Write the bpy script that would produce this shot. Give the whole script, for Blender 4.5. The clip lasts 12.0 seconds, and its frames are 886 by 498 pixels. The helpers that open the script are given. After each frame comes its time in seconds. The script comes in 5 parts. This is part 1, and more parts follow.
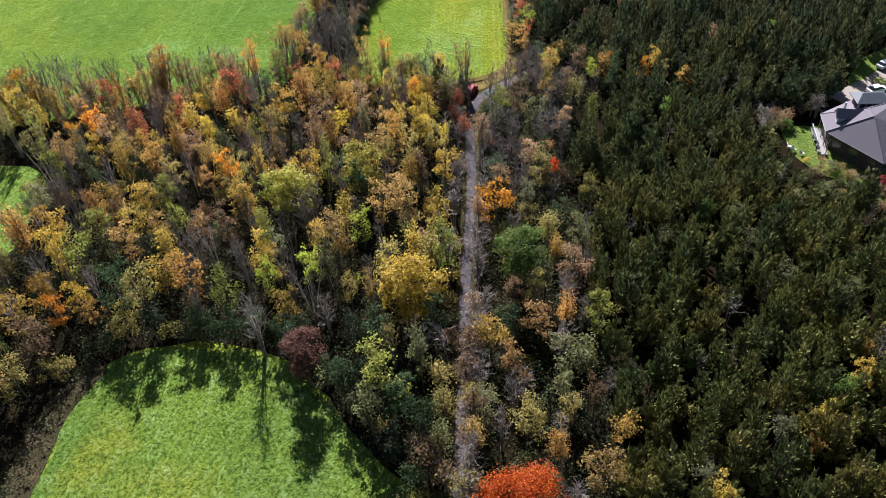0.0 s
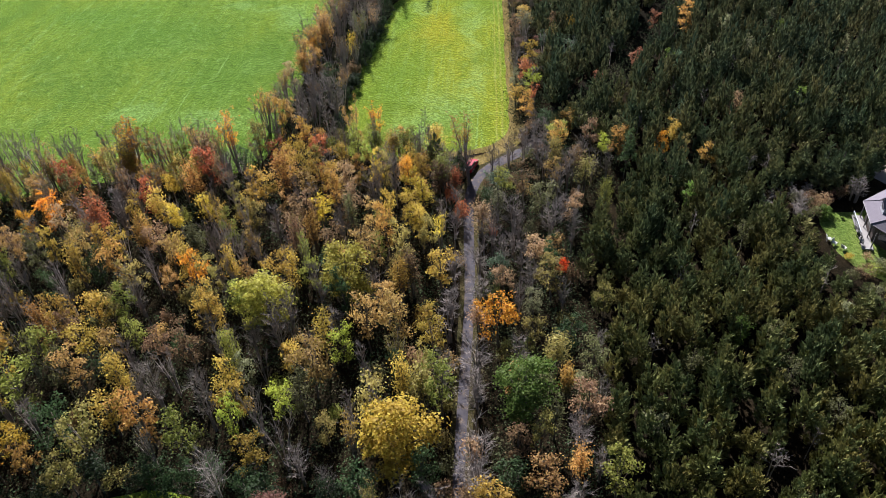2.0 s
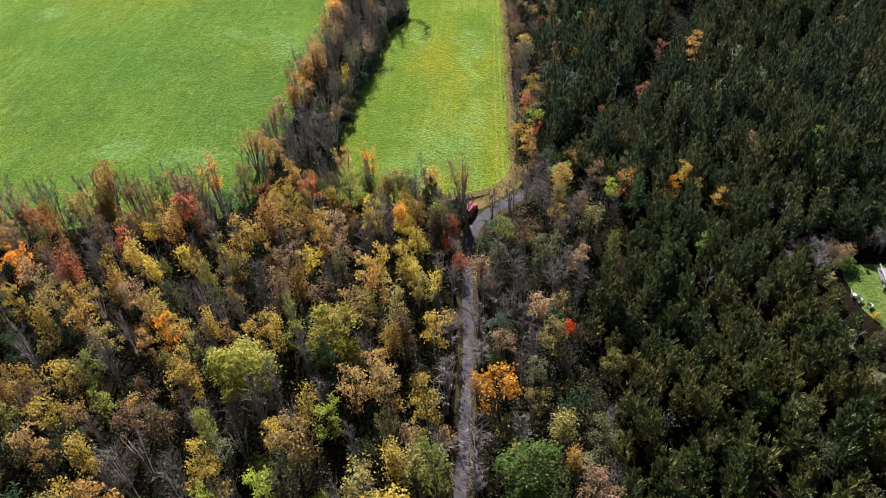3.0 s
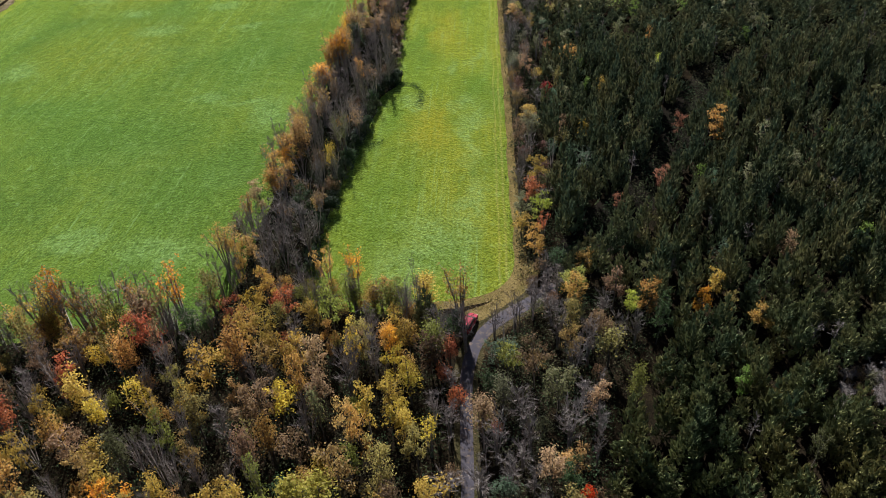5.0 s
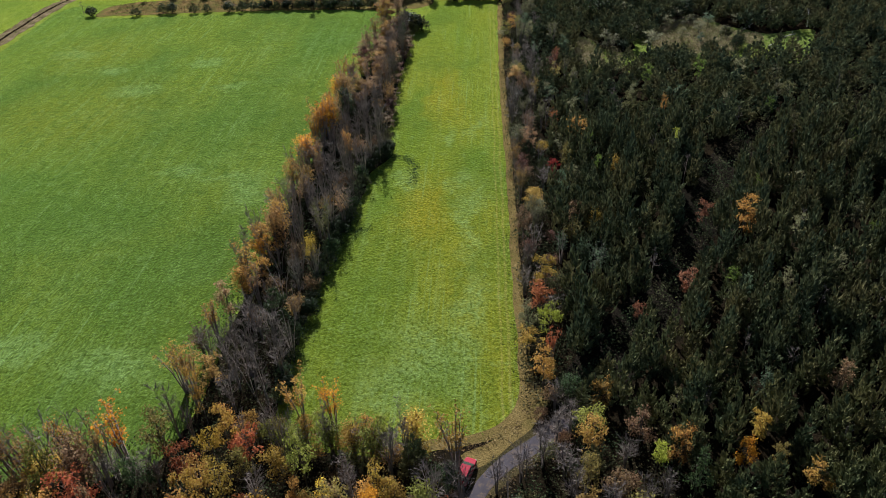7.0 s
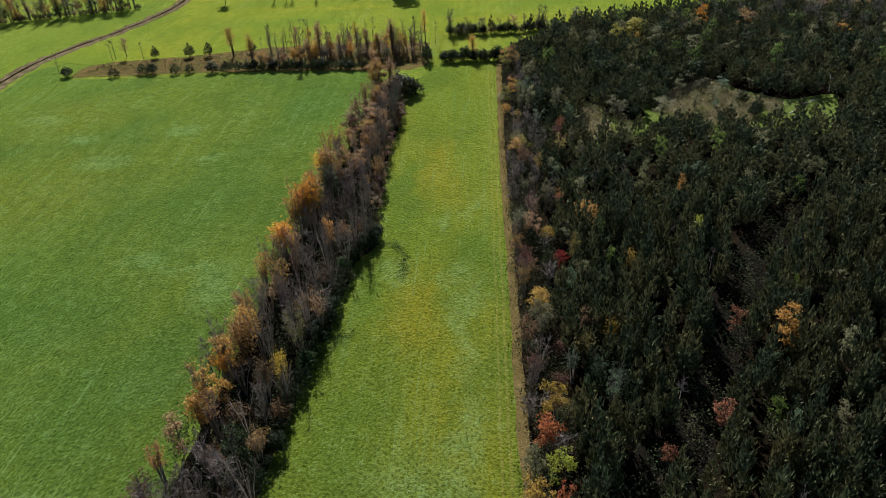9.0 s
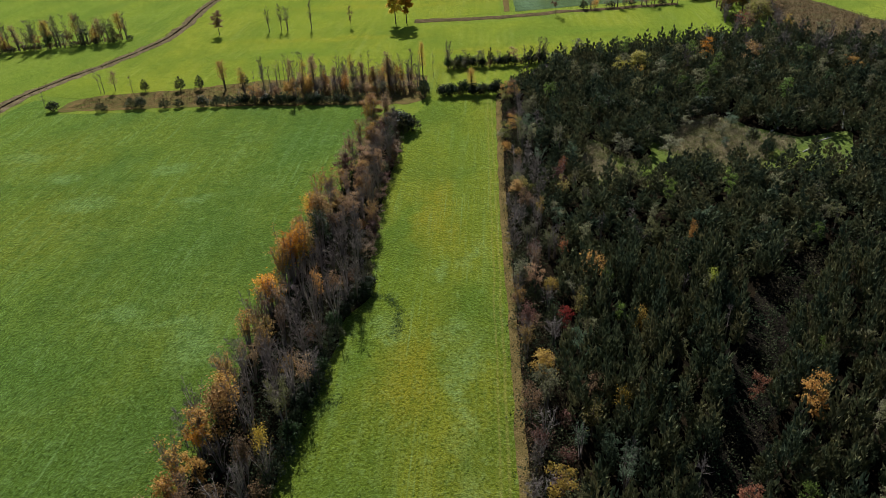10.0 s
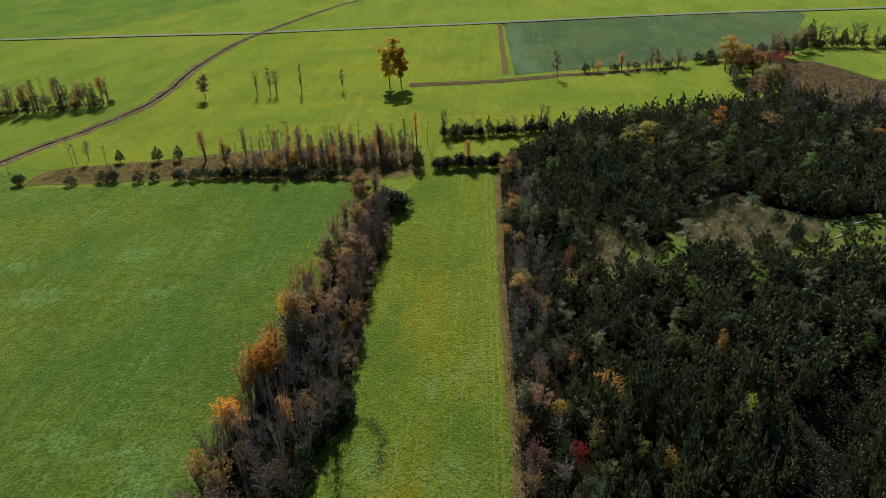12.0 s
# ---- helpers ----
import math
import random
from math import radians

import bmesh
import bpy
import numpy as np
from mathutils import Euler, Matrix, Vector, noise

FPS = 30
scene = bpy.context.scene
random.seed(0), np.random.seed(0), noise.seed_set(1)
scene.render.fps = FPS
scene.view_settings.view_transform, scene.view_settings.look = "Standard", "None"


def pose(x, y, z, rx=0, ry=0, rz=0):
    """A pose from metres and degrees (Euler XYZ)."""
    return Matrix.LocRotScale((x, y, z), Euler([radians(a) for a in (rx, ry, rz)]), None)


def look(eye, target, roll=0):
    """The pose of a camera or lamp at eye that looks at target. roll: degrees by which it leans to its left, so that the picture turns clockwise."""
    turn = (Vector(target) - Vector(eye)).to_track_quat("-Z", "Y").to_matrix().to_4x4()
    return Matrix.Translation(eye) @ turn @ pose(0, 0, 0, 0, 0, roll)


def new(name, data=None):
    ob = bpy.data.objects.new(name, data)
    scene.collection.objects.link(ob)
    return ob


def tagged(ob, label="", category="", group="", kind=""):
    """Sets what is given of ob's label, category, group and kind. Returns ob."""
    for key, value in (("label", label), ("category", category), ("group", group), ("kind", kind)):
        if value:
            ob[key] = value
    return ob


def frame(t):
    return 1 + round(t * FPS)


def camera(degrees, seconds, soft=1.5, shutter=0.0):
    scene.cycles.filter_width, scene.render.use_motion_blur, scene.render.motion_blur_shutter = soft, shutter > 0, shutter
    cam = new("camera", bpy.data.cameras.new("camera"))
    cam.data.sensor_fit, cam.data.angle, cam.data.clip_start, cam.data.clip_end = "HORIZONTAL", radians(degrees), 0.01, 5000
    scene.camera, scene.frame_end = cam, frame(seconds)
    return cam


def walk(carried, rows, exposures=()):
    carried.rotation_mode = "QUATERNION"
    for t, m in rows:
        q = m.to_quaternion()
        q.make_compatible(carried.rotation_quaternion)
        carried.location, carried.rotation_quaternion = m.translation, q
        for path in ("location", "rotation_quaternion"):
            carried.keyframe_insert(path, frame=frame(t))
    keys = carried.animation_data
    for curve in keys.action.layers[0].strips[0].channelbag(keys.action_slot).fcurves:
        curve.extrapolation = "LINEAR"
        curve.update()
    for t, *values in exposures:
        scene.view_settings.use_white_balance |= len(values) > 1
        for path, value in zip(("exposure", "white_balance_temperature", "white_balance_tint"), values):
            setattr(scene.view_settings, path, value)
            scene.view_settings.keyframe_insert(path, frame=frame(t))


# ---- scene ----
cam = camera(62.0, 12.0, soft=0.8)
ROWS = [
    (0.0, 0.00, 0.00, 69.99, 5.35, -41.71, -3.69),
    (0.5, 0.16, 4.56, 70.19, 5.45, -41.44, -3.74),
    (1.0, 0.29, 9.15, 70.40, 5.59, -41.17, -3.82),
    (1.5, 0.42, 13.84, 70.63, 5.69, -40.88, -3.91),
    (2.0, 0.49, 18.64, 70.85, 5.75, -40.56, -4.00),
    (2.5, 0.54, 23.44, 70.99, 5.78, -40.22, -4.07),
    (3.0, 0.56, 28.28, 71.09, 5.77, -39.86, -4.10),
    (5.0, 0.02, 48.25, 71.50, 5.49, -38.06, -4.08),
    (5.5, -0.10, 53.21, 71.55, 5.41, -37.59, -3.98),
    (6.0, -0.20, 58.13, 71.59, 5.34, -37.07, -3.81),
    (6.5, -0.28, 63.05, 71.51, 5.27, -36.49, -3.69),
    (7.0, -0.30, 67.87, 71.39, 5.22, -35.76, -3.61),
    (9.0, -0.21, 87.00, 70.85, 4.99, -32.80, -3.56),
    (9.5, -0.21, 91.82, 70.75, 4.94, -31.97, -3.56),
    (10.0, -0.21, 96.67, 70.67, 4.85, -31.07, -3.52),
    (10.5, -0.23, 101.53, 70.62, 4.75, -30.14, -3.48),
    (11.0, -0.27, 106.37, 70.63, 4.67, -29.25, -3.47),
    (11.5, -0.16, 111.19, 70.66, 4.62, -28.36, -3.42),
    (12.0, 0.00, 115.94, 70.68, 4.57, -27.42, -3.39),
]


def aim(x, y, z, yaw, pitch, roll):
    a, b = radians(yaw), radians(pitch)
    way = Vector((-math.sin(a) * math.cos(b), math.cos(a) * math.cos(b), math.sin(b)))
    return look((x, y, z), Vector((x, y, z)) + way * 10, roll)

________

* _Task requirements_: Return the material word for word. Pictures are not part of the copy.

* _Expected answer_:
Write the bpy script that would produce this shot. Give the whole script, for Blender 4.5. The clip lasts 12.0 seconds, and its frames are 886 by 498 pixels. The helpers that open the script are given. After each frame comes its time in seconds. The script comes in 5 parts. This is part 1, and more parts follow.
0.0 s
2.0 s
3.0 s
5.0 s
7.0 s
9.0 s
10.0 s
12.0 s
# ---- helpers ----
import math
import random
from math import radians

import bmesh
import bpy
import numpy as np
from mathutils import Euler, Matrix, Vector, noise

FPS = 30
scene = bpy.context.scene
random.seed(0), np.random.seed(0), noise.seed_set(1)
scene.render.fps = FPS
scene.view_settings.view_transform, scene.view_settings.look = "Standard", "None"


def pose(x, y, z, rx=0, ry=0, rz=0):
    """A pose from metres and degrees (Euler XYZ)."""
    return Matrix.LocRotScale((x, y, z), Euler([radians(a) for a in (rx, ry, rz)]), None)


def look(eye, target, roll=0):
    """The pose of a camera or lamp at eye that looks at target. roll: degrees by which it leans to its left, so that the picture turns clockwise."""
    turn = (Vector(target) - Vector(eye)).to_track_quat("-Z", "Y").to_matrix().to_4x4()
    return Matrix.Translation(eye) @ turn @ pose(0, 0, 0, 0, 0, roll)


def new(name, data=None):
    ob = bpy.data.objects.new(name, data)
    scene.collection.objects.link(ob)
    return ob


def tagged(ob, label="", category="", group="", kind=""):
    """Sets what is given of ob's label, category, group and kind. Returns ob."""
    for key, value in (("label", label), ("category", category), ("group", group), ("kind", kind)):
        if value:
            ob[key] = value
    return ob


def frame(t):
    return 1 + round(t * FPS)


def camera(degrees, seconds, soft=1.5, shutter=0.0):
    scene.cycles.filter_width, scene.render.use_motion_blur, scene.render.motion_blur_shutter = soft, shutter > 0, shutter
    cam = new("camera", bpy.data.cameras.new("camera"))
    cam.data.sensor_fit, cam.data.angle, cam.data.clip_start, cam.data.clip_end = "HORIZONTAL", radians(degrees), 0.01, 5000
    scene.camera, scene.frame_end = cam, frame(seconds)
    return cam


def walk(carried, rows, exposures=()):
    carried.rotation_mode = "QUATERNION"
    for t, m in rows:
        q = m.to_quaternion()
        q.make_compatible(carried.rotation_quaternion)
        carried.location, carried.rotation_quaternion = m.translation, q
        for path in ("location", "rotation_quaternion"):
            carried.keyframe_insert(path, frame=frame(t))
    keys = carried.animation_data
    for curve in keys.action.layers[0].strips[0].channelbag(keys.action_slot).fcurves:
        curve.extrapolation = "LINEAR"
        curve.update()
    for t, *values in exposures:
        scene.view_settings.use_white_balance |= len(values) > 1
        for path, value in zip(("exposure", "white_balance_temperature", "white_balance_tint"), values):
            setattr(scene.view_settings, path, value)
            scene.view_settings.keyframe_insert(path, frame=frame(t))


# ---- scene ----
cam = camera(62.0, 12.0, soft=0.8)
ROWS = [
    (0.0, 0.00, 0.00, 69.99, 5.35, -41.71, -3.69),
    (0.5, 0.16, 4.56, 70.19, 5.45, -41.44, -3.74),
    (1.0, 0.29, 9.15, 70.40, 5.59, -41.17, -3.82),
    (1.5, 0.42, 13.84, 70.63, 5.69, -40.88, -3.91),
    (2.0, 0.49, 18.64, 70.85, 5.75, -40.56, -4.00),
    (2.5, 0.54, 23.44, 70.99, 5.78, -40.22, -4.07),
    (3.0, 0.56, 28.28, 71.09, 5.77, -39.86, -4.10),
    (5.0, 0.02, 48.25, 71.50, 5.49, -38.06, -4.08),
    (5.5, -0.10, 53.21, 71.55, 5.41, -37.59, -3.98),
    (6.0, -0.20, 58.13, 71.59, 5.34, -37.07, -3.81),
    (6.5, -0.28, 63.05, 71.51, 5.27, -36.49, -3.69),
    (7.0, -0.30, 67.87, 71.39, 5.22, -35.76, -3.61),
    (9.0, -0.21, 87.00, 70.85, 4.99, -32.80, -3.56),
    (9.5, -0.21, 91.82, 70.75, 4.94, -31.97, -3.56),
    (10.0, -0.21, 96.67, 70.67, 4.85, -31.07, -3.52),
    (10.5, -0.23, 101.53, 70.62, 4.75, -30.14, -3.48),
    (11.0, -0.27, 106.37, 70.63, 4.67, -29.25, -3.47),
    (11.5, -0.16, 111.19, 70.66, 4.62, -28.36, -3.42),
    (12.0, 0.00, 115.94, 70.68, 4.57, -27.42, -3.39),
]


def aim(x, y, z, yaw, pitch, roll):
    a, b = radians(yaw), radians(pitch)
    way = Vector((-math.sin(a) * math.cos(b), math.cos(a) * math.cos(b), math.sin(b)))
    return look((x, y, z), Vector((x, y, z)) + way * 10, roll)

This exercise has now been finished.